On their bankruptcy schedules, the Bur-netts claimed the land on which the improvements are located as homestead. In fact, the Burnetts’ motion to avoid lien stated that the 10 acres upon which the barn is located was “used and claimed as homestead.” The Burnetts cannot claim this property as homestead for the purposes of bankruptcy and at the same time claim that its use is inconsistent with their homestead for the purpose of lien avoidance.
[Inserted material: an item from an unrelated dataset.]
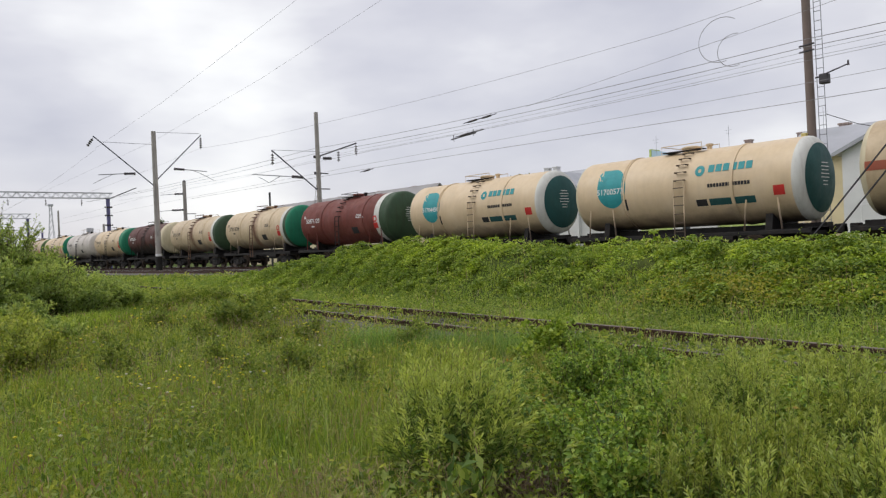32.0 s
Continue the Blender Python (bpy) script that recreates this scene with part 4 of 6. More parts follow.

The court finds that the use of the barn is consistent with the Debtors’ use of the property as homestead.

CONCLUSION

Since the contract between the Burnetts and FmHA contained the essential contractual elements required by the Texas Constitution and statutes and the use of the improvements is consistent with the use of the Burnetts' homestead, the court concludes that the FmHA has a valid mechanic’s lien.

ORDER ACCORDINGLY. 
      
      . The Burnetts’ filed their motion May 7, 1990. It did not seek to utilize any of the avoiding powers contained in the Bankruptcy Code. Instead it described the Texas Constitution and statutes on homestead exemptions and asserted that the lien impaired the exemption to which the Burnetts are entitled under § 522 of the Bankruptcy Code. The lien avoidance provisions of § 522(f) does not cover the Burnetts’ action. This proceeding should have been brought as an adversary proceeding to determine the extent and validity of a lien. See Bankruptcy Rule 7001(2). However, the FmHA did not object to the procedure, so the lien validity issue was tried by consent.
     
      
      . The Bankruptcy Code is 11 U.S.C. § 101 et seq. References to section numbers are references to sections in the Bankruptcy Code.
     
      
      . The court notes that although the legislature enacted this section after the transaction in question, it is materially the same as the 1973 statute. See Vernon's Tex.Ann.Civ.St. art. 5460.